Catatan Alkitab tidak mengatakan apa-apa tentang genus pohon itu. Tetapi tampaknya pohon pengetahuan tentang yang baik dan yang jahat itu melambangkan hak atau prerogatif ilahi, yang senantiasa dimiliki oleh Pencipta manusia, untuk menetapkan bagi makhluk-Nya apa yang ”baik” dan yang ”jahat”, kemudian dengan selayaknya menuntut mereka mempraktekkan apa yang dinyatakan baik dan menjauhkan diri dari apa yang dinyatakan jahat agar tetap diperkenan oleh Allah sebagai Penguasa Tertinggi. (Lihat POHON.) Baik larangan maupun pernyataan penghukuman yang kemudian diberikan kepada pasangan yang tidak taat itu menandaskan fakta bahwa dosa asal adalah tindakan ketidaktaatan berupa memakan buah terlarang tersebut.—Kej 3:3.
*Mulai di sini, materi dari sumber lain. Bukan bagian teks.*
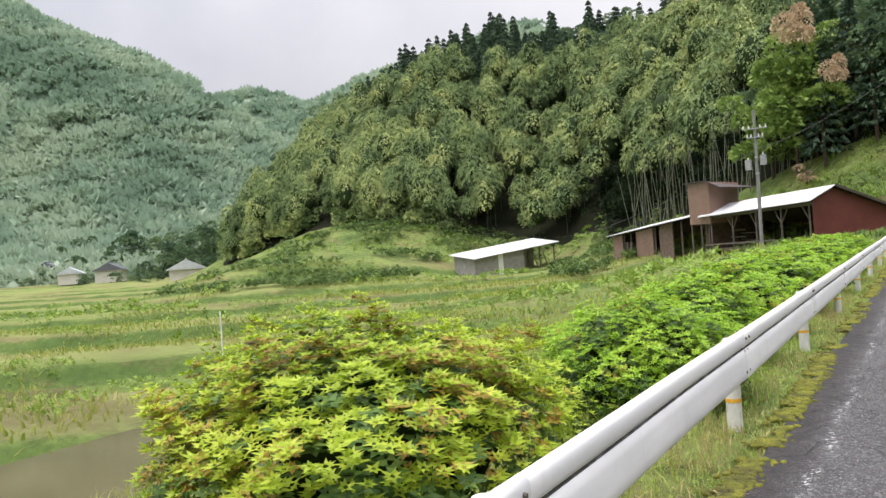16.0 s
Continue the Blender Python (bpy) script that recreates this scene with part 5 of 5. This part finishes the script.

Meskipun beberapa kritikus modern mungkin menolak kesederhanaan catatan tentang Eden, kita dapat melihat dengan jelas bahwa mengingat keadaan saat itu, ujian yang sederhanalah yang paling tepat. Kehidupan pria dan wanita yang baru diciptakan itu sederhana, tidak rumit dan tidak dibebani segala problem, keadaan gawat, serta kebingungan yang kompleks, yang dialami oleh umat manusia sejak mereka tidak taat kepada Allah. Meskipun sederhana, ujian itu dengan lugas dan mengagumkan mengungkapkan kebenaran universal tentang kedaulatan Allah serta ketergantungan dan kewajiban manusia terhadap Allah. Dan harus diakui bahwa sekalipun sederhana, catatan peristiwa di Eden jauh lebih unggul daripada teori-teori yang menyatakan bahwa manusia berawal di sebuah gua, bukan di sebuah taman, serta menggambarkannya sebagai makhluk yang kasar, tidak memiliki pengetahuan dan perasaan moral. Kesederhanaan ujian di Eden mengilustrasikan prinsip yang dinyatakan ribuan tahun kemudian oleh Putra Allah, bahwa ”orang yang setia dalam perkara kecil juga setia dalam perkara besar, dan orang yang tidak adil-benar dalam perkara kecil juga tidak adil-benar dalam perkara besar”.—Luk 16:10.